Age-Invariant Asset Allocation

Photo Credit: Free Fergerson || Old & Young — we’re all human

It is often said that young people should invest more in stocks because they have more time to bounce back from bad market environments, and so they should take more risk. There is some merit to that argument.

But young people don’t have to fear inflation so much, because they have more years to earn wages. Older people should fear inflation because they aren’t earning anything more from their labor. If they are investing in bonds, they lose economic value, while with stocks that is less true. Commodities and short debt are helpful regarding inflation, but when inflation is non-existent, they are a dead weight in the portfolio.

I argue this way in order to say that there are good reasons for both the old and the young to own stocks. My personal view is that a constant asset allocation somewhere between 80% stocks and 20% bonds and an even split of 50/50 is optimal for almost everyone, most of the time.

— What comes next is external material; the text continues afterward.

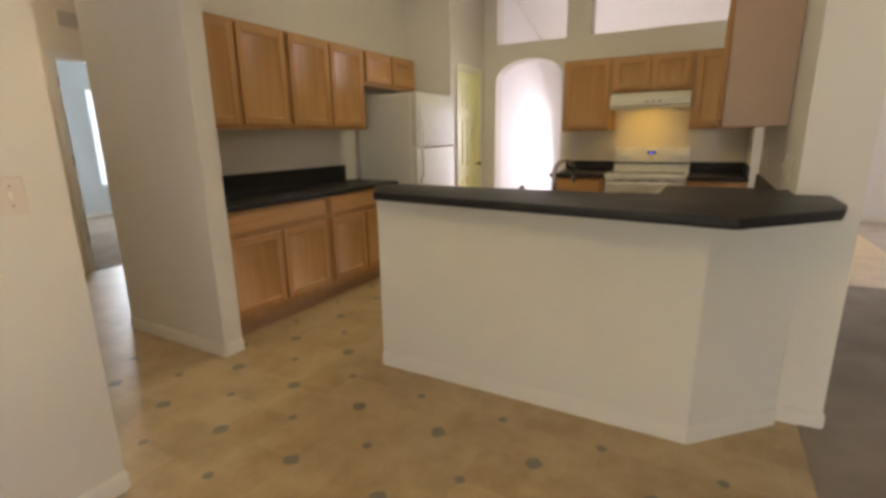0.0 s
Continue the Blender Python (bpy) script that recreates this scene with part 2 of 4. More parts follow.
GREYPL = mat("grey_plastic", (0.30, 0.29, 0.27), 0.5, vary=0.1, bump=0.03)
STEEL = mat("brushed_stainless", (0.50, 0.48, 0.43), 0.20, 1.0, vary=0.08, scale=6, fine=120, bump=0.06, stretch=(1, 14, 1))
CHROME = mat("satin_chrome", (0.36, 0.31, 0.26), 0.2, 1.0, vary=0.05, bump=0.0)
BRASS = mat("aged_brass", (0.45, 0.33, 0.16), 0.3, 1.0, vary=0.12, bump=0.02)
METALPL = mat("brushed_metal_plate", (0.30, 0.25, 0.18), 0.38, 0.6, vary=0.15, bump=0.03)
GROOVE = mat("yellowed_groove", (0.36, 0.31, 0.19), 0.5, vary=0.1, bump=0.02)
BRONZE = mat("brown_metal_plate", (0.16, 0.12, 0.085), 0.4, 0.6, vary=0.12, bump=0.02)
SWPLATE = mat("almond_plate", (0.72, 0.64, 0.54), 0.4, vary=0.03, bump=0.02)
PLATE = mat("ivory_plate", (0.74, 0.69, 0.58), 0.4, vary=0.03, bump=0.02)
BLIND = sheer("white_blind_vinyl", (0.86, 0.87, 0.88), 0.6)
GLASS = glass_mat()
ALU = mat("white_window_frame", (0.76, 0.76, 0.73), 0.4, vary=0.04, bump=0.02)
LEAF = sheer("tree_leaf", (0.40, 0.55, 0.36), 0.6)
BARK = mat("tree_bark", (0.28, 0.24, 0.19), 0.9, vary=0.3, scale=6, fine=40, bump=0.6)
GRASS = mat("sandy_yard", (0.46, 0.43, 0.34), 0.9, vary=0.25, scale=1.5, fine=60, bump=0.4)
CRYSTAL = glow("lit_chandelier_glass", (1.0, 0.84, 0.62), 1.4)
DISPLAY = glow("blue_display", (0.05, 0.10, 1.0), 0.34)
HOODLENS = glow("hood_lamp_lens", (1.0, 0.66, 0.22), 0.95)
BADGE = mat("yellow_sticker", (0.62, 0.45, 0.08), 0.5, vary=0.05, bump=0.0)

# ---- building helpers ----
XF = Matrix()


def at(m):
    """Set the placement for the parts that follow."""
    global XF
    XF = m


def box(bm, x0, x1, y0, y1, z0, z1, bev=0.0, segs=1):
    m = Matrix.Translation(((x0 + x1) / 2, (y0 + y1) / 2, (z0 + z1) / 2)) @ Matrix.Diagonal((abs(x1 - x0), abs(y1 - y0), abs(z1 - z0), 1))
    vs = bmesh.ops.create_cube(bm, size=1, matrix=m)["verts"]
    if bev:
        es = list({e for v in vs for e in v.link_edges})
        bmesh.ops.bevel(bm, geom=es, offset=bev, segments=segs, profile=0.5, affect="EDGES")
    return bm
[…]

My asset allocation has been near 70/30 for most of my life. Part of the reason for that is so that I can invest more aggressively during crises. I never have to worry about running out of assets. I don’t fear deflation or inflation.

Now to the Present

In the present environment, the stock market is poised to deliver 2.52%/year over the next ten years. You can do better with an investment-grade portfolio of bonds.

Should you reduce stock exposure? Yes, and your bonds should be split between long and short. The long bonds protect against deflation, the short bonds against inflation.

Do I know which risk will come — inflation or deflation? No. But I do know that stocks are stretched, and it will only take a minor crisis to knock them down. As such, add to your pile of safe assets.